Problem description: In the entries below, repeat only the lines between those holding "What Blender Python" and "import math", inclusive. Leave pictures out.
--
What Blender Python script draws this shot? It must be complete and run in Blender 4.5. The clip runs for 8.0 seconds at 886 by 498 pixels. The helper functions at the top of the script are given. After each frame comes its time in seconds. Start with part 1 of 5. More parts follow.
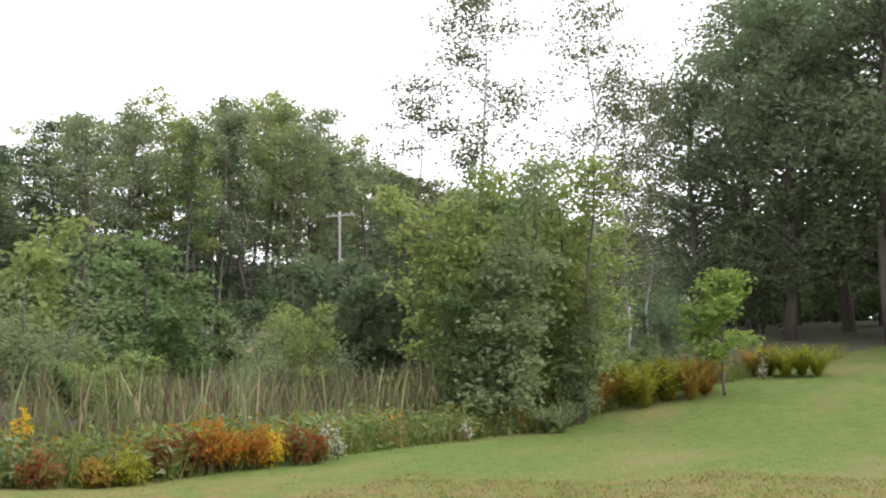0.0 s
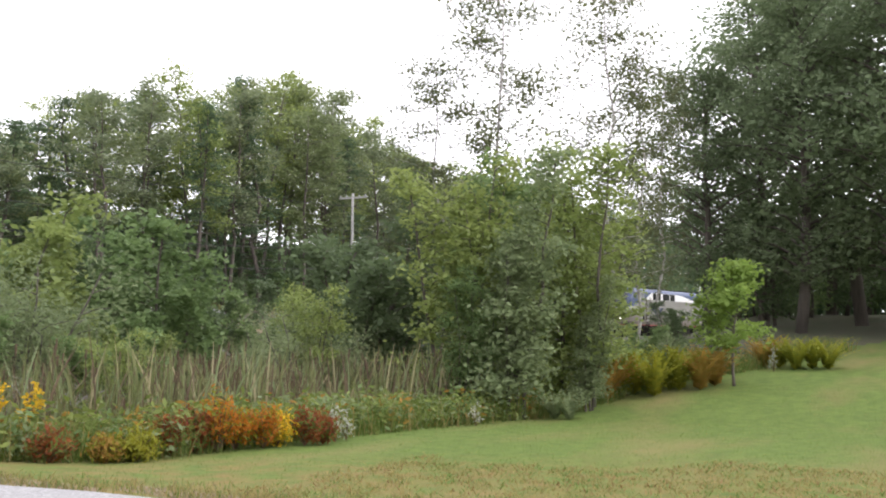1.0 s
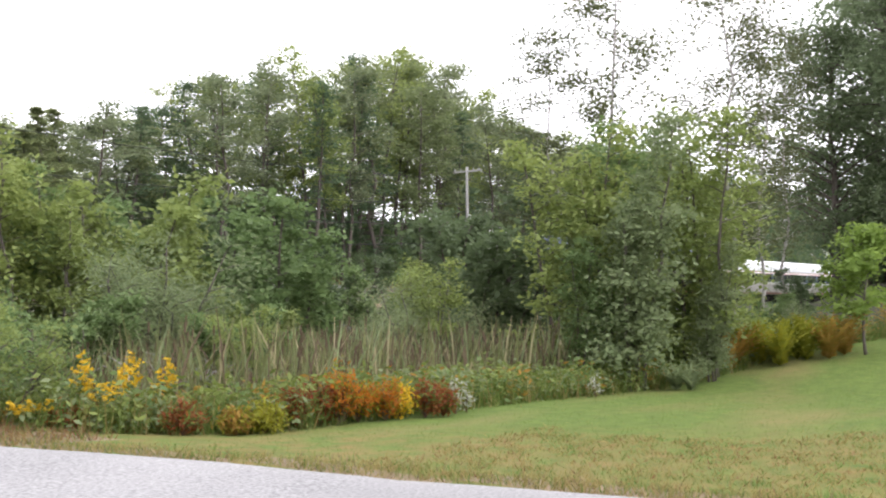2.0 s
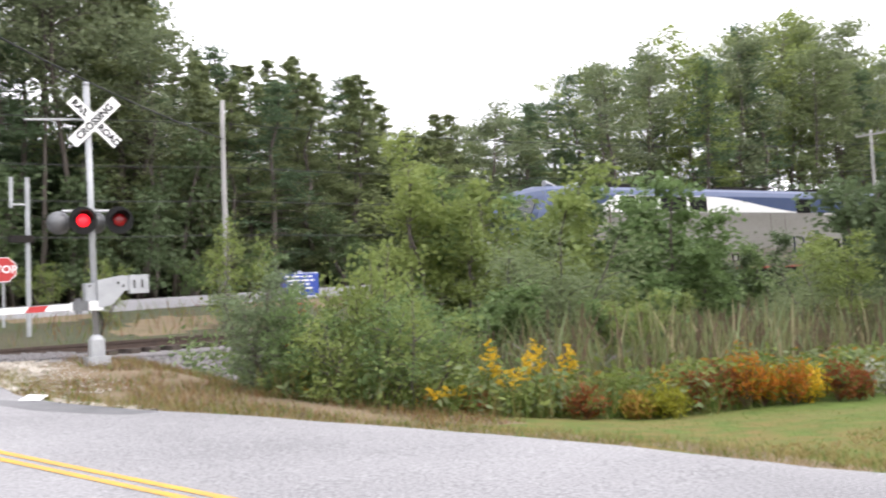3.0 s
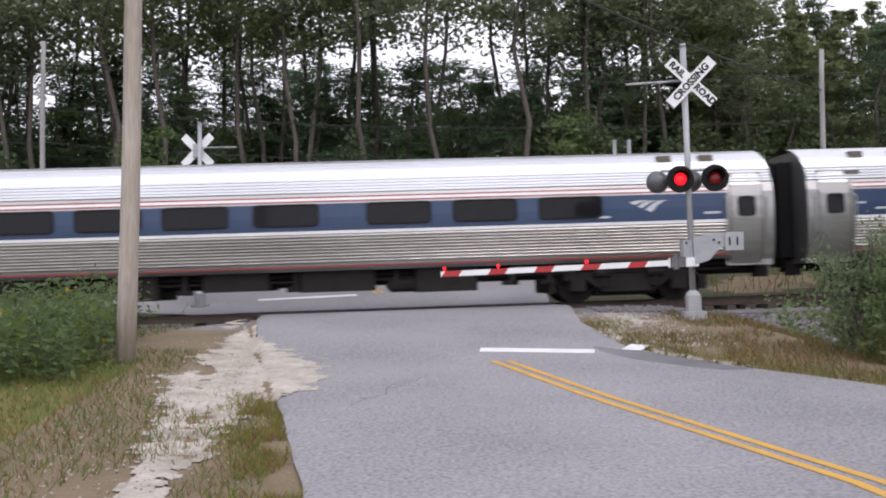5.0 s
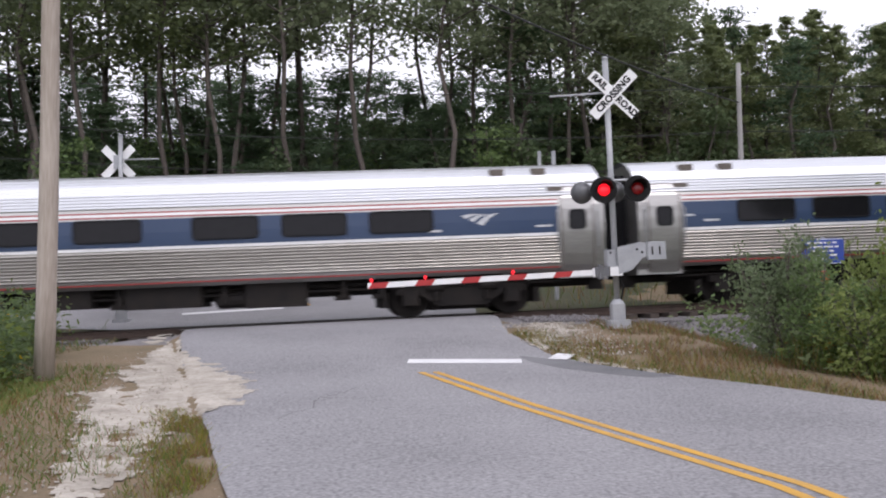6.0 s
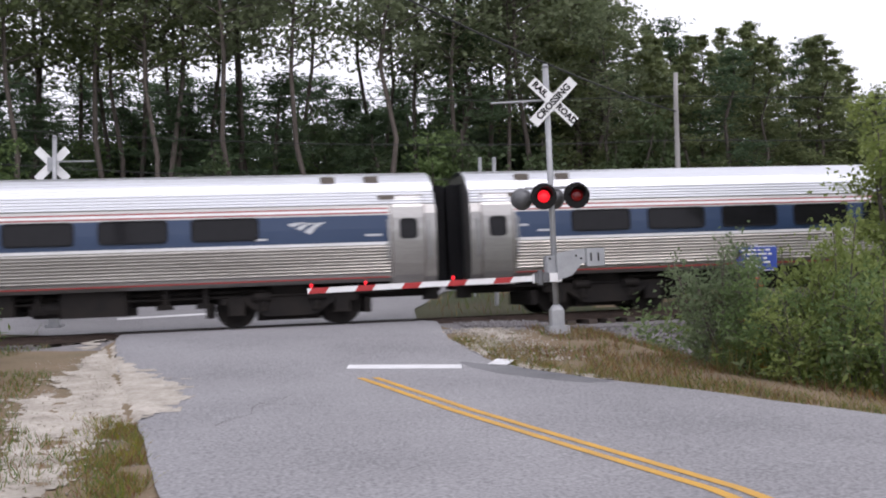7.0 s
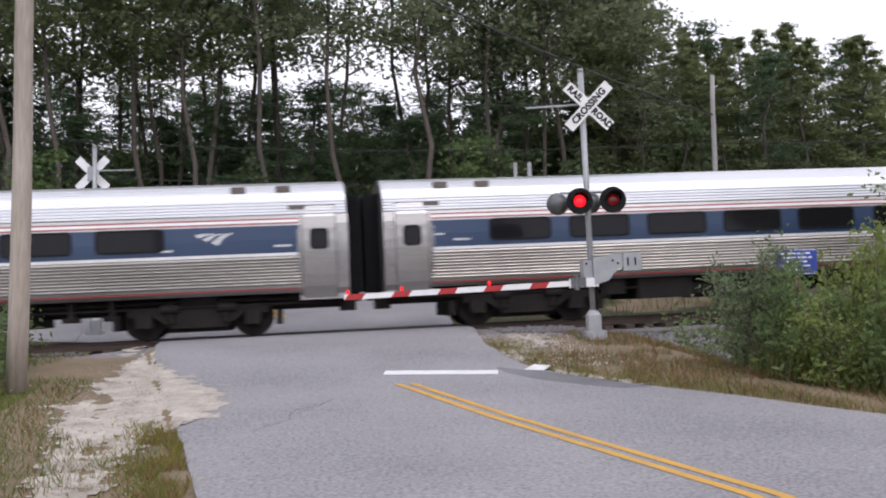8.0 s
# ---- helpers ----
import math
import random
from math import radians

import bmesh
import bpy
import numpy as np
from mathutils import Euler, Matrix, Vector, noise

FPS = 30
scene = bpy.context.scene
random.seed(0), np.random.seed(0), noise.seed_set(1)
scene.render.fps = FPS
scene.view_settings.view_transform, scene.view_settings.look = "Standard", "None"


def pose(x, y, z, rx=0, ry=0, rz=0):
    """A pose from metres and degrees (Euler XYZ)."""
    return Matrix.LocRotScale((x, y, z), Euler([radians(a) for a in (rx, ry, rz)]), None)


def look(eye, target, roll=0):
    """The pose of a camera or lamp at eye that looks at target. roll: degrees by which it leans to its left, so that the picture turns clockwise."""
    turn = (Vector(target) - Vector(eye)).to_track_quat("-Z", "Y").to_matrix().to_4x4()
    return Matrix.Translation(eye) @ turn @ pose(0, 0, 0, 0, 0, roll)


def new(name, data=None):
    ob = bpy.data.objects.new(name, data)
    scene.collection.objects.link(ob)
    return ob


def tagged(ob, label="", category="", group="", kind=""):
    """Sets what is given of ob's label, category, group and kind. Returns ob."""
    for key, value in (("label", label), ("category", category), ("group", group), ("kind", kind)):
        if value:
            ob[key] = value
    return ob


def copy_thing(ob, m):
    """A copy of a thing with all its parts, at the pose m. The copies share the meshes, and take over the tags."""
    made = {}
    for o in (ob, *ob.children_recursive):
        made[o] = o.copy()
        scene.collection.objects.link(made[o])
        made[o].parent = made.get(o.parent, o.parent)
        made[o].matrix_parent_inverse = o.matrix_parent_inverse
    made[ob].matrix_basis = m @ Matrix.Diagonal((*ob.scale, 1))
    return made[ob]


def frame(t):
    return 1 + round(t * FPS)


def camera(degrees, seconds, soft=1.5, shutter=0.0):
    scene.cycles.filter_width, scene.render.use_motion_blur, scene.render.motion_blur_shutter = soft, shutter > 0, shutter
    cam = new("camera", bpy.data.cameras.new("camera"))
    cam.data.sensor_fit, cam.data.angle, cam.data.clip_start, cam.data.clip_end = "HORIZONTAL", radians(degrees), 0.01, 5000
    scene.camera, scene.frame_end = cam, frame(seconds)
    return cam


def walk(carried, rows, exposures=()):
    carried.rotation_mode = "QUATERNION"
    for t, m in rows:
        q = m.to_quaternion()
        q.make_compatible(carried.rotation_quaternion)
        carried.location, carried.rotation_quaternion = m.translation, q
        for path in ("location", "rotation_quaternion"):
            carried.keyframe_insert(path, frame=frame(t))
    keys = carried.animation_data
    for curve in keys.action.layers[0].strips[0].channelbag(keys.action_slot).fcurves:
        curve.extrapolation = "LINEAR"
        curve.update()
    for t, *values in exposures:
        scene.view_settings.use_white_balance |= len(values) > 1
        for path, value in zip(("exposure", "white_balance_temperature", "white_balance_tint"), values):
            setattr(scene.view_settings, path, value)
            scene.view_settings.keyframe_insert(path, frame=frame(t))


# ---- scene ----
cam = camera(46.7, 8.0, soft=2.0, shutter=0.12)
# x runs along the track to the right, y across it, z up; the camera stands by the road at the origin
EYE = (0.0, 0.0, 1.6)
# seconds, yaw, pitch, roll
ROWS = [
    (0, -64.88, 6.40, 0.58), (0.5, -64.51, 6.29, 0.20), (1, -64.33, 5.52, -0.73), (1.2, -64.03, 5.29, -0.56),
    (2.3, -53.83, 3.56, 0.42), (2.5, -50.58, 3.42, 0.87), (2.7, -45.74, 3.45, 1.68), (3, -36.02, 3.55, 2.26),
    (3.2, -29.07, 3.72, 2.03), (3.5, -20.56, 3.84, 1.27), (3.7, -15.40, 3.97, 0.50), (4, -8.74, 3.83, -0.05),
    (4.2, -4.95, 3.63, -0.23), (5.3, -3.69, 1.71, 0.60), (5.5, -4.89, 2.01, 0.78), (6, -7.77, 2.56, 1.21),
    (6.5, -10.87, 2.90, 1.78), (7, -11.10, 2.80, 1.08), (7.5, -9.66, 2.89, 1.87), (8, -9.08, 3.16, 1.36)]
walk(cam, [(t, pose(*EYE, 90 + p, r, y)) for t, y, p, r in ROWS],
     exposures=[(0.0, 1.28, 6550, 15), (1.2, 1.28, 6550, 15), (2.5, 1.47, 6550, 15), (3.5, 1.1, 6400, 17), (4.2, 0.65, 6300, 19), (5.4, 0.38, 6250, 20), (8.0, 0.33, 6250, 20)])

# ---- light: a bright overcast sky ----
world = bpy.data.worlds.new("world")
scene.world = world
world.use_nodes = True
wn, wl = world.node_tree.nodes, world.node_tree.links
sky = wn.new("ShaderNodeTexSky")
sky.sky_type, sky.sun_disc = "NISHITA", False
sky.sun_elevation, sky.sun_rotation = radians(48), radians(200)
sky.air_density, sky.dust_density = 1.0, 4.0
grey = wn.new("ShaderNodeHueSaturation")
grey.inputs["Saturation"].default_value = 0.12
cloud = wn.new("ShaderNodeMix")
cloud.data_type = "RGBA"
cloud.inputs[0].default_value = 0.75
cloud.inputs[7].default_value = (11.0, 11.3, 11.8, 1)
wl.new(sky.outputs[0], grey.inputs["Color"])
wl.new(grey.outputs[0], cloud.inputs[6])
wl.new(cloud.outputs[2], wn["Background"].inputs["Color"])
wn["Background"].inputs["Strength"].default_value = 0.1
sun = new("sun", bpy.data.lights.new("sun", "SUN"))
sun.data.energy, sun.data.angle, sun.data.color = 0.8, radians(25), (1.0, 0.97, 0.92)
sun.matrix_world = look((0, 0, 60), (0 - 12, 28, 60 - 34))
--
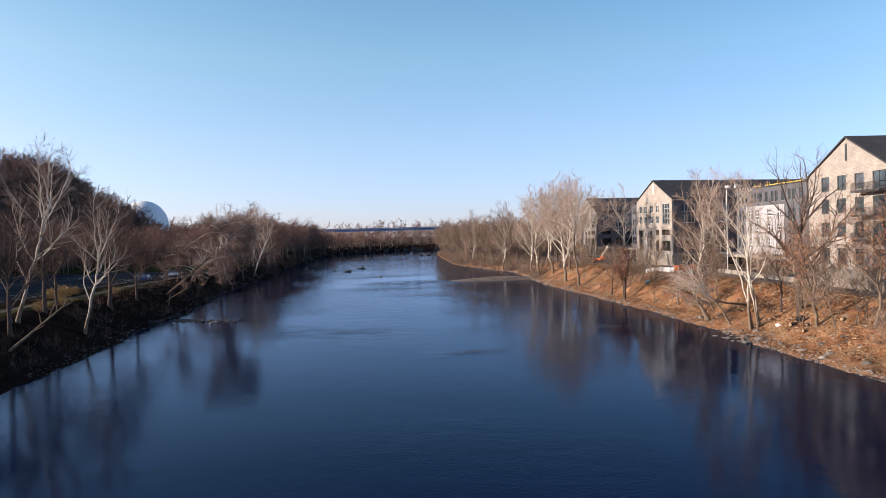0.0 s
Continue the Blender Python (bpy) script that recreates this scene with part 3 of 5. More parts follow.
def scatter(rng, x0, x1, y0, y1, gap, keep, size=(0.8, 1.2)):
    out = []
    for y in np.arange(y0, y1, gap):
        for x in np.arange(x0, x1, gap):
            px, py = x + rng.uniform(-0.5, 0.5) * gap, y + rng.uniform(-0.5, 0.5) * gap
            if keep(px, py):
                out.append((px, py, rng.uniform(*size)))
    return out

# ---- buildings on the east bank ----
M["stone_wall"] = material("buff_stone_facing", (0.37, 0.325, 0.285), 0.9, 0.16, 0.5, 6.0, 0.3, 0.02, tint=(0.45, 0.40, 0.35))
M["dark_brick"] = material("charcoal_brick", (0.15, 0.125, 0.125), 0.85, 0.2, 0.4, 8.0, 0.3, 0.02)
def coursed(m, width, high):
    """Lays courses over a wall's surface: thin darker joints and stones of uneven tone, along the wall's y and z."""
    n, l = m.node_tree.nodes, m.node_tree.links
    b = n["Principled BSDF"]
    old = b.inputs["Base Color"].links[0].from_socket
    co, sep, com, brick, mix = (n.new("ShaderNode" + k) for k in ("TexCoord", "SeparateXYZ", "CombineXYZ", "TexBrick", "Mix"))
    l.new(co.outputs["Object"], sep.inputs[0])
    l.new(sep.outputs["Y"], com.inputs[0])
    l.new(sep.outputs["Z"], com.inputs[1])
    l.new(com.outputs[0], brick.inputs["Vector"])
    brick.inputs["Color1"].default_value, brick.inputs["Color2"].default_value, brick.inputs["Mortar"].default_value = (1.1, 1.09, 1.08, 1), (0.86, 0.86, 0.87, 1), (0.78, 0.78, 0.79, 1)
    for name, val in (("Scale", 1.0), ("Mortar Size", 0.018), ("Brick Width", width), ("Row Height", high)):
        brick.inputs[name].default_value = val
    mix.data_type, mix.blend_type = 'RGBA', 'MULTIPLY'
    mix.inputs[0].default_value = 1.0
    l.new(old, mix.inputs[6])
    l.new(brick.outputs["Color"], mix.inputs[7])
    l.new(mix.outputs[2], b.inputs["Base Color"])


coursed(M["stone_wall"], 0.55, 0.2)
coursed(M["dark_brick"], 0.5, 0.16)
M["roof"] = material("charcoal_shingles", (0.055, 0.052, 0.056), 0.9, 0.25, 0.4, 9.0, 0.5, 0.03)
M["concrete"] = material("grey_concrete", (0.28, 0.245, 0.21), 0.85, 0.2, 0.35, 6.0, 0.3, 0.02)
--
Answer below:
What Blender Python script draws this shot? It must be complete and run in Blender 4.5. The clip runs for 8.0 seconds at 886 by 498 pixels. The helper functions at the top of the script are given. After each frame comes its time in seconds. Start with part 1 of 5. More parts follow.
0.0 s
1.0 s
2.0 s
3.0 s
5.0 s
6.0 s
7.0 s
8.0 s
# ---- helpers ----
import math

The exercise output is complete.